Reproduce exactly the opening lines of the listing, stopping after the line that contains "return node.outputs[0]" and including it.

Data shown
►
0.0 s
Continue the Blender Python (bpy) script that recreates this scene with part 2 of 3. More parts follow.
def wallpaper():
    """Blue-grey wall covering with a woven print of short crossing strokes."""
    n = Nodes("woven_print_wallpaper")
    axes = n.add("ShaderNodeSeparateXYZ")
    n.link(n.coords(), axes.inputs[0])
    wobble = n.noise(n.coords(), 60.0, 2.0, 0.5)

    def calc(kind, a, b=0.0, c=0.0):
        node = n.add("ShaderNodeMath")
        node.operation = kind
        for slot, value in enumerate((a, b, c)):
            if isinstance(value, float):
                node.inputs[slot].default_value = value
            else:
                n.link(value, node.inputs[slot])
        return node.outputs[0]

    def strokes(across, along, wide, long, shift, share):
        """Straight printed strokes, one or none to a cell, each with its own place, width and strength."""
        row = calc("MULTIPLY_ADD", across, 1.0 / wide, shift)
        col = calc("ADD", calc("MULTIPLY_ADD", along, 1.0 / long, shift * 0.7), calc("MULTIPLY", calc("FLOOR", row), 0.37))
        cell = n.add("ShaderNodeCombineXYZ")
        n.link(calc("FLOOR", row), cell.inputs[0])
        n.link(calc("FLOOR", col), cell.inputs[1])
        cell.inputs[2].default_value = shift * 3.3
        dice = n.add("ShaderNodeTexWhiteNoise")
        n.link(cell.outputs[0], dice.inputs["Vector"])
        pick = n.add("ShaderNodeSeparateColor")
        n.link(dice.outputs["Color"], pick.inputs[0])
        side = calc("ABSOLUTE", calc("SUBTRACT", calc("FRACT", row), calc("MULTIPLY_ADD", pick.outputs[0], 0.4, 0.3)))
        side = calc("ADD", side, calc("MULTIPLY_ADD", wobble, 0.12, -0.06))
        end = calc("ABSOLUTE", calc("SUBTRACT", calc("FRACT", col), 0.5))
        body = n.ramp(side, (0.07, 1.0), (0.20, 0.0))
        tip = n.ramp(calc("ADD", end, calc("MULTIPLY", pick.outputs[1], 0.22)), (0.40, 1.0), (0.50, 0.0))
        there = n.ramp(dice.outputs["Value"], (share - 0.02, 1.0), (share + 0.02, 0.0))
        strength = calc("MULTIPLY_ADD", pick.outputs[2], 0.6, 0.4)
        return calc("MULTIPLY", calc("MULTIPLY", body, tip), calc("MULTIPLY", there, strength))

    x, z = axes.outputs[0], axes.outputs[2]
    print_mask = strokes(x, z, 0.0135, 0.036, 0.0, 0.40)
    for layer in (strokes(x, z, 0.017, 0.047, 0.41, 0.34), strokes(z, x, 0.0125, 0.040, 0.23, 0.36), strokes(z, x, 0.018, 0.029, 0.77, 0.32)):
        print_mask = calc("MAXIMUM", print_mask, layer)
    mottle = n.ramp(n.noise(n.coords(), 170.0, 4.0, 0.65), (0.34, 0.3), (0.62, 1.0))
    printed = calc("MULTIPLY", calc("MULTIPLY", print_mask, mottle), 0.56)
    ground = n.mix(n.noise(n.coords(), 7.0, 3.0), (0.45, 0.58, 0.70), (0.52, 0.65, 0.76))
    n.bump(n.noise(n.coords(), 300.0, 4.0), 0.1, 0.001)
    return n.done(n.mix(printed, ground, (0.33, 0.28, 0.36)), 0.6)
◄
Final result
0.0 s
Continue the Blender Python (bpy) script that recreates this scene with part 2 of 3. More parts follow.
def wallpaper():
    """Blue-grey wall covering with a woven print of short crossing strokes."""
    n = Nodes("woven_print_wallpaper")
    axes = n.add("ShaderNodeSeparateXYZ")
    n.link(n.coords(), axes.inputs[0])
    wobble = n.noise(n.coords(), 60.0, 2.0, 0.5)

    def calc(kind, a, b=0.0, c=0.0):
        node = n.add("ShaderNodeMath")
        node.operation = kind
        for slot, value in enumerate((a, b, c)):
            if isinstance(value, float):
                node.inputs[slot].default_value = value
            else:
                n.link(value, node.inputs[slot])
        return node.outputs[0]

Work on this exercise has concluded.